## [Data records]

- - -

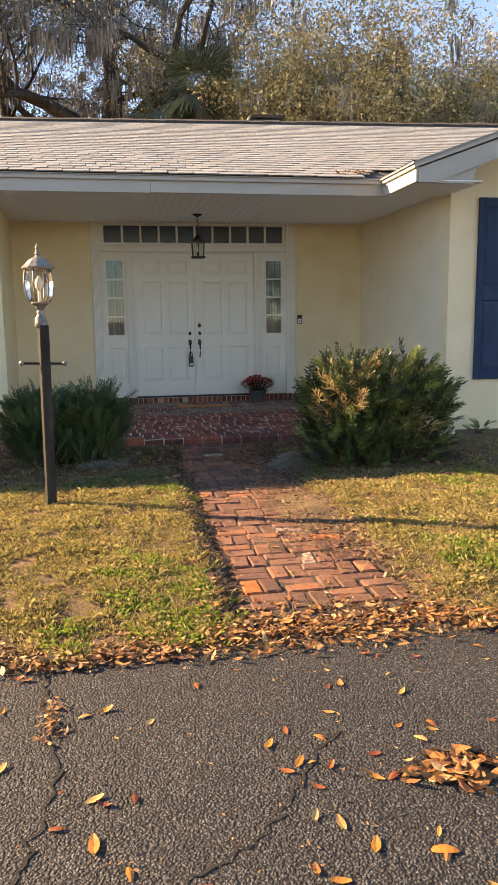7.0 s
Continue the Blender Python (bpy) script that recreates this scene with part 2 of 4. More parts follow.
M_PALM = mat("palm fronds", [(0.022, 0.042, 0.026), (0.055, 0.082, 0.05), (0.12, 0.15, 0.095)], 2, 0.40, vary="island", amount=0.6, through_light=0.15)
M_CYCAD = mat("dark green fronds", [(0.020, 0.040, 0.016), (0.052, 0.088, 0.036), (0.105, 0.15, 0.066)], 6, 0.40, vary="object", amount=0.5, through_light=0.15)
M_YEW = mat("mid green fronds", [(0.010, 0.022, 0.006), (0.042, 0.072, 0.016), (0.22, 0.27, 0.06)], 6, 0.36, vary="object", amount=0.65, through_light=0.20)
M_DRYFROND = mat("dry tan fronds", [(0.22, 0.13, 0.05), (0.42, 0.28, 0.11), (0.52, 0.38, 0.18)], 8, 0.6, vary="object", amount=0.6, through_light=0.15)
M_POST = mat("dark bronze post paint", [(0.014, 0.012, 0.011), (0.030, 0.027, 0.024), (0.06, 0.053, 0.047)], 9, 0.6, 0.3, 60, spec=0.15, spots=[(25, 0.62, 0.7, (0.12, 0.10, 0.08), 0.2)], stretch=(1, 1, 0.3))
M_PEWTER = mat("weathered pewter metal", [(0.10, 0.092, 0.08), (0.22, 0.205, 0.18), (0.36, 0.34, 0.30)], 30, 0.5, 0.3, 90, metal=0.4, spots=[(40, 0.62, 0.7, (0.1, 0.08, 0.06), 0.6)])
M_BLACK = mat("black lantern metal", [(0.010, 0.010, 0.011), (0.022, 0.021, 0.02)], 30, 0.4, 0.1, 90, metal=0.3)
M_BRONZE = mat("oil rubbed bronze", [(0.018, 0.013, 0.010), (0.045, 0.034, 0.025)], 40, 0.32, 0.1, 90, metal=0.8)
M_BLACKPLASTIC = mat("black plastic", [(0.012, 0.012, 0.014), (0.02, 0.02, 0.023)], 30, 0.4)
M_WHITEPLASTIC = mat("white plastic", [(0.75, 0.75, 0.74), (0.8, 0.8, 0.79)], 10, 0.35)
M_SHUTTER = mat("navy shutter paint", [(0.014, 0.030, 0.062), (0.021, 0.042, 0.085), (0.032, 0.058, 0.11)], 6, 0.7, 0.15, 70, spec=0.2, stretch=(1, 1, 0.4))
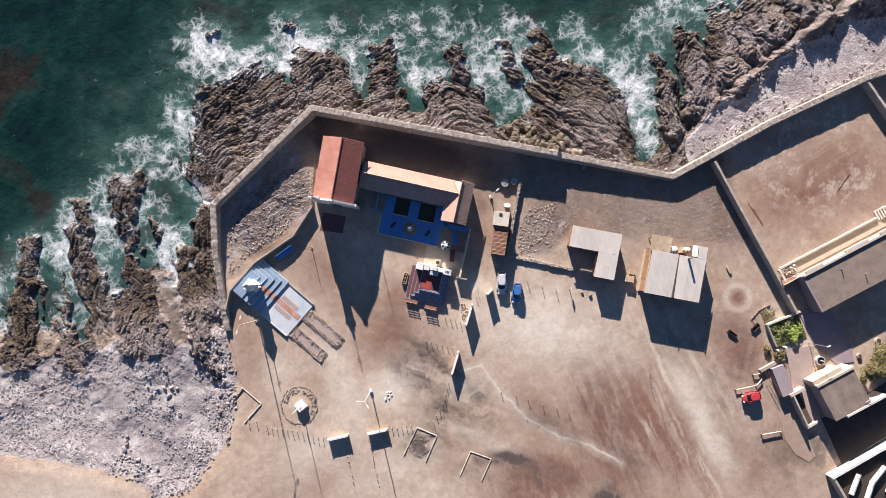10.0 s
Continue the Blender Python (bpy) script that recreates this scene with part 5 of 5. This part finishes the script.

- - -

## [Objective]
Repeat the material exactly as it reads, without any of its pictures.

## [The reply]
7.0 s
Continue the Blender Python (bpy) script that recreates this scene with part 2 of 4. More parts follow.
M_PALM = mat("palm fronds", [(0.022, 0.042, 0.026), (0.055, 0.082, 0.05), (0.12, 0.15, 0.095)], 2, 0.40, vary="island", amount=0.6, through_light=0.15)
M_CYCAD = mat("dark green fronds", [(0.020, 0.040, 0.016), (0.052, 0.088, 0.036), (0.105, 0.15, 0.066)], 6, 0.40, vary="object", amount=0.5, through_light=0.15)
M_YEW = mat("mid green fronds", [(0.010, 0.022, 0.006), (0.042, 0.072, 0.016), (0.22, 0.27, 0.06)], 6, 0.36, vary="object", amount=0.65, through_light=0.20)
M_DRYFROND = mat("dry tan fronds", [(0.22, 0.13, 0.05), (0.42, 0.28, 0.11), (0.52, 0.38, 0.18)], 8, 0.6, vary="object", amount=0.6, through_light=0.15)
M_POST = mat("dark bronze post paint", [(0.014, 0.012, 0.011), (0.030, 0.027, 0.024), (0.06, 0.053, 0.047)], 9, 0.6, 0.3, 60, spec=0.15, spots=[(25, 0.62, 0.7, (0.12, 0.10, 0.08), 0.2)], stretch=(1, 1, 0.3))
M_PEWTER = mat("weathered pewter metal", [(0.10, 0.092, 0.08), (0.22, 0.205, 0.18), (0.36, 0.34, 0.30)], 30, 0.5, 0.3, 90, metal=0.4, spots=[(40, 0.62, 0.7, (0.1, 0.08, 0.06), 0.6)])
M_BLACK = mat("black lantern metal", [(0.010, 0.010, 0.011), (0.022, 0.021, 0.02)], 30, 0.4, 0.1, 90, metal=0.3)
M_BRONZE = mat("oil rubbed bronze", [(0.018, 0.013, 0.010), (0.045, 0.034, 0.025)], 40, 0.32, 0.1, 90, metal=0.8)
M_BLACKPLASTIC = mat("black plastic", [(0.012, 0.012, 0.014), (0.02, 0.02, 0.023)], 30, 0.4)
M_WHITEPLASTIC = mat("white plastic", [(0.75, 0.75, 0.74), (0.8, 0.8, 0.79)], 10, 0.35)
M_SHUTTER = mat("navy shutter paint", [(0.014, 0.030, 0.062), (0.021, 0.042, 0.085), (0.032, 0.058, 0.11)], 6, 0.7, 0.15, 70, spec=0.2, stretch=(1, 1, 0.4))
10.0 s
Continue the Blender Python (bpy) script that recreates this scene with part 5 of 5. This part finishes the script.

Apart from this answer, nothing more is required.